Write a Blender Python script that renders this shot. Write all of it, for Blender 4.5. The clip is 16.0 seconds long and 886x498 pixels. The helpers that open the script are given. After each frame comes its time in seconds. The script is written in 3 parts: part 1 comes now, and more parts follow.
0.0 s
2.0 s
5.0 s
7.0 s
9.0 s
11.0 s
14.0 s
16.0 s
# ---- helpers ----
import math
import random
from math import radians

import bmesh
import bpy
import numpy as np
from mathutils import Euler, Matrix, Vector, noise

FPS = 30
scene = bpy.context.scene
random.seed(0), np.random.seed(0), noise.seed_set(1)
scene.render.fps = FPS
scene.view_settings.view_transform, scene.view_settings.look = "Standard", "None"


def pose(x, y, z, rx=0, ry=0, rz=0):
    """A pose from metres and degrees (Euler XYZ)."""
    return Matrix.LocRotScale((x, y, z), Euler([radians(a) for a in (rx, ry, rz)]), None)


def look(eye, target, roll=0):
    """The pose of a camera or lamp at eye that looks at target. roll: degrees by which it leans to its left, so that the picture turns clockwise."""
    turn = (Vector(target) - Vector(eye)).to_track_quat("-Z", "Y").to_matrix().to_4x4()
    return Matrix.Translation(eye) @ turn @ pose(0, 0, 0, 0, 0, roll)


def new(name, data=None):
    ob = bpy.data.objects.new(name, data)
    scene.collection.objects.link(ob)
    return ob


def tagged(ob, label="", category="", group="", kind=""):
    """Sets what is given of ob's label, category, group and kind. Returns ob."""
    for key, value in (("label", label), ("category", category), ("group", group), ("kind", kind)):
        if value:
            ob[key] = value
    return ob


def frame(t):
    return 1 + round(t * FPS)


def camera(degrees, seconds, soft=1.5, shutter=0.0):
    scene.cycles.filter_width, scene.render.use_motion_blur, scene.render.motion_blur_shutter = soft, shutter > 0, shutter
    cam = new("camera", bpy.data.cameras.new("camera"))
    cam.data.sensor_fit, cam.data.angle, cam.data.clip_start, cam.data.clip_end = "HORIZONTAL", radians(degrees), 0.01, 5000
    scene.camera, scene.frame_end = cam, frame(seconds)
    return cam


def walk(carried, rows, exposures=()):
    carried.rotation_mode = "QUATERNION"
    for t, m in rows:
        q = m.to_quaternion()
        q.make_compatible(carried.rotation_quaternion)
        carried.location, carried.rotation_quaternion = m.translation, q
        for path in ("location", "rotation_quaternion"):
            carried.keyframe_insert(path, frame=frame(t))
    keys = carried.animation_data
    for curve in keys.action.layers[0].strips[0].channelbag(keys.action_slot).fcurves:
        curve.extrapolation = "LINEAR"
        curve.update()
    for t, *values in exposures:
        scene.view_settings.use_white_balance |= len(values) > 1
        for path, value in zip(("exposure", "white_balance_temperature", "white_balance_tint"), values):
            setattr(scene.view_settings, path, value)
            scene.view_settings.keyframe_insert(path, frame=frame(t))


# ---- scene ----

________

Restate the data above exactly, keeping each word as it stands.

Write a Blender Python script that renders this shot. Write all of it, for Blender 4.5. The clip is 16.0 seconds long and 886x498 pixels. The helpers that open the script are given. After each frame comes its time in seconds. The script is written in 3 parts: part 1 comes now, and more parts follow.
0.0 s
2.0 s
5.0 s
7.0 s
9.0 s
11.0 s
14.0 s
16.0 s
# ---- helpers ----
import math
import random
from math import radians

import bmesh
import bpy
import numpy as np
from mathutils import Euler, Matrix, Vector, noise

FPS = 30
scene = bpy.context.scene
random.seed(0), np.random.seed(0), noise.seed_set(1)
scene.render.fps = FPS
scene.view_settings.view_transform, scene.view_settings.look = "Standard", "None"


def pose(x, y, z, rx=0, ry=0, rz=0):
    """A pose from metres and degrees (Euler XYZ)."""
    return Matrix.LocRotScale((x, y, z), Euler([radians(a) for a in (rx, ry, rz)]), None)


def look(eye, target, roll=0):
    """The pose of a camera or lamp at eye that looks at target. roll: degrees by which it leans to its left, so that the picture turns clockwise."""
    turn = (Vector(target) - Vector(eye)).to_track_quat("-Z", "Y").to_matrix().to_4x4()
    return Matrix.Translation(eye) @ turn @ pose(0, 0, 0, 0, 0, roll)


def new(name, data=None):
    ob = bpy.data.objects.new(name, data)
    scene.collection.objects.link(ob)
    return ob


def tagged(ob, label="", category="", group="", kind=""):
    """Sets what is given of ob's label, category, group and kind. Returns ob."""
    for key, value in (("label", label), ("category", category), ("group", group), ("kind", kind)):
        if value:
            ob[key] = value
    return ob


def frame(t):
    return 1 + round(t * FPS)


def camera(degrees, seconds, soft=1.5, shutter=0.0):
    scene.cycles.filter_width, scene.render.use_motion_blur, scene.render.motion_blur_shutter = soft, shutter > 0, shutter
    cam = new("camera", bpy.data.cameras.new("camera"))
    cam.data.sensor_fit, cam.data.angle, cam.data.clip_start, cam.data.clip_end = "HORIZONTAL", radians(degrees), 0.01, 5000
    scene.camera, scene.frame_end = cam, frame(seconds)
    return cam


def walk(carried, rows, exposures=()):
    carried.rotation_mode = "QUATERNION"
    for t, m in rows:
        q = m.to_quaternion()
        q.make_compatible(carried.rotation_quaternion)
        carried.location, carried.rotation_quaternion = m.translation, q
        for path in ("location", "rotation_quaternion"):
            carried.keyframe_insert(path, frame=frame(t))
    keys = carried.animation_data
    for curve in keys.action.layers[0].strips[0].channelbag(keys.action_slot).fcurves:
        curve.extrapolation = "LINEAR"
        curve.update()
    for t, *values in exposures:
        scene.view_settings.use_white_balance |= len(values) > 1
        for path, value in zip(("exposure", "white_balance_temperature", "white_balance_tint"), values):
            setattr(scene.view_settings, path, value)
            scene.view_settings.keyframe_insert(path, frame=frame(t))


# ---- scene ----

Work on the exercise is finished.